New tools for new problems — you can do different things with NoSQL tools.
So where is AppEngine better, for example, than Oracle?
* Elasticity (non-regular usage)
* What about basic storage/retrieval… how is it better than, say, Oracle? Aren’t the NoSQL guys just reinventing all the same stuff [eventually]?
* Query response time is independent of data set size
Guy from Craigslist talked about how they faced a lot of issues trying to scale with MySQL
* Split databases up by use cases (i.e. the different sections of the site: jobs, for sale, etc.)
* Problem came when trying to identify spam
* Queries became too big and spanned too many data sources to work in real time
* Used MySQL a key/value store to track each heuristic and decide at run time when those needed to be consulted
* Looked at Memcached and then Redis as solutions
* Also tried a product called “Despam,” which uses MySQL, but mostly in a key/value style, as in the home-grown solution above.
With SQL solutions, the general answer to scaling tends to be sharding, but you still have manage those shards yourself, replicate for redundancy, etc.
NoSQL can be viewed as fundamentally sharded, which makes that approach elementary
* You go the opposite direction and figure out how put all the little pieces together, instead of break them down and split them up
* Sharding is, then, no longer a hard thing
* Isn’t there a lot of mental effort/human time required to rethink for this approach?
* Yes, but only initially—it’s a one-time, up-front cost
* And only because people know SQL better right now (see early points)
* This is fine for small business; much harder for enterprise
* AppEngine is well proved for small companies and startups, but not widely used by enterprise
* Hard to choose a solution—all the NoSQL approaches are optimized for very different things and it can be hard to compare (see early points on benchmarks)
* Oracle guys did some tests. Were any technologies harder to code against?
* Amazon’s stuff was a bit more complex to get set up, but not necessarily harder
* AppEngine rep (Fred) thinks there needs to be and will be standards for cloud/distributed storage. They will all standardize and become commodities.
* AppEngine is optimized for small reads and writes, not big batch jobs, analytics, etc.
* Serving these other needs is Google’s next big task with AppEngine
* Other NoSQL solutions are similarly broadening the range of solutions, e.g.

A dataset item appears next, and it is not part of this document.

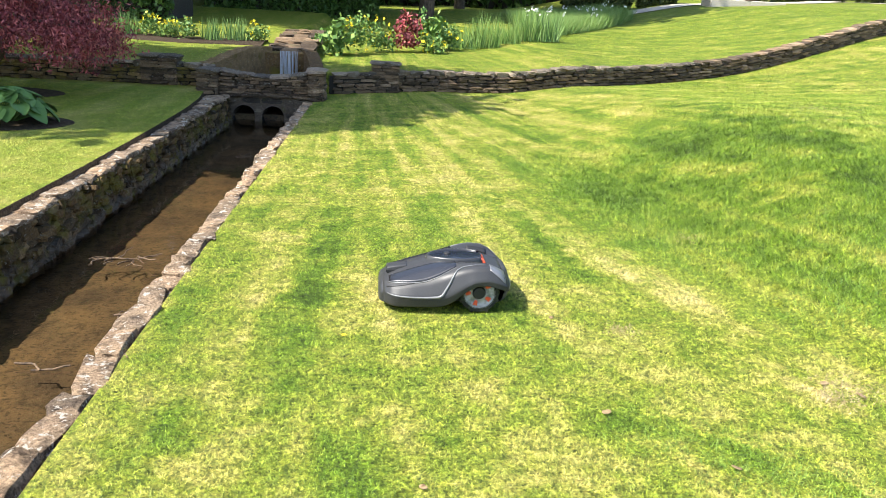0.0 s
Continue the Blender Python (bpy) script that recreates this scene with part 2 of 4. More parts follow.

Cassandra and HBase are rapidly approaching each other from opposite directions.
How can NoSQL approaches better handle ad-hoc queries?
* Map/Reduce is the go-to answer, but doesn’t scale well for maintaining a wide variety of queries. Craigslist staff couldn’t have handled programming thousands of different map/reduce jobs.
* Josh (Craigslist) built a complex system for joining across different data sources
* What about standard ETL tools?
* Seems lots of people don’t know about them (e.g. Craigslist didn’t at the time)
* PIG? (SQL-like interface to Hadoop)